U.S. November nonfarm payrolls rise by 203,000 jobs; jobless rate drops to 5-year low

WASHINGTON—U.S. employers hired at a steady pace in November and the unemployment rate fell to its lowest level in five years, signs of a strengthening labor market that will intensify debate at the Federal Reserve about paring back bond purchases as early as this month.
U.S. payrolls rose by 203,000 last month, the Labor Department said Friday. The unemployment rate dropped three-tenths of a percentage point to 7.0%, the lowest level since November 2008. September and October payroll numbers were revised up by a combined 8,000.
Economists surveyed by Dow Jones Newswires had forecast nonfarm payrolls would rise by 180,000 and the unemployment rate would tick down to 7.2%.

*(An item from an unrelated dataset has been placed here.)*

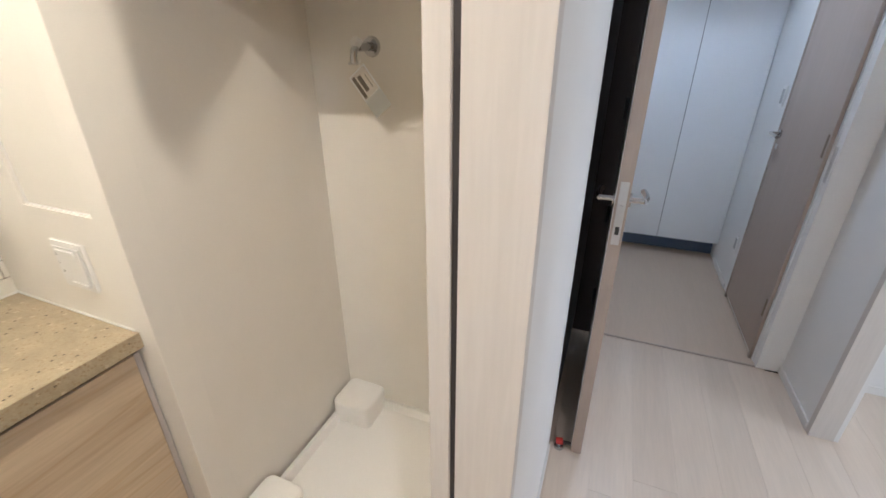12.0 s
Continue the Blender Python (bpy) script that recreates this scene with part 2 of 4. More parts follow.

Friday’s report will stoke expectations for the Fed to soon slow the pace of its $85 billion a month in bond purchases. At their October meeting, officials said they were looking to end the program “in coming months.”
“The 203,000 increase in November’s nonfarm payrolls, along with the drop in the unemployment rate to a five-year low of 7.0%, gives the Fed all the evidence it needs to begin tapering its asset purchases at the…meeting later this month,” Paul Ashworth, chief U.S. economist at Capital Economics, said in a note to clients.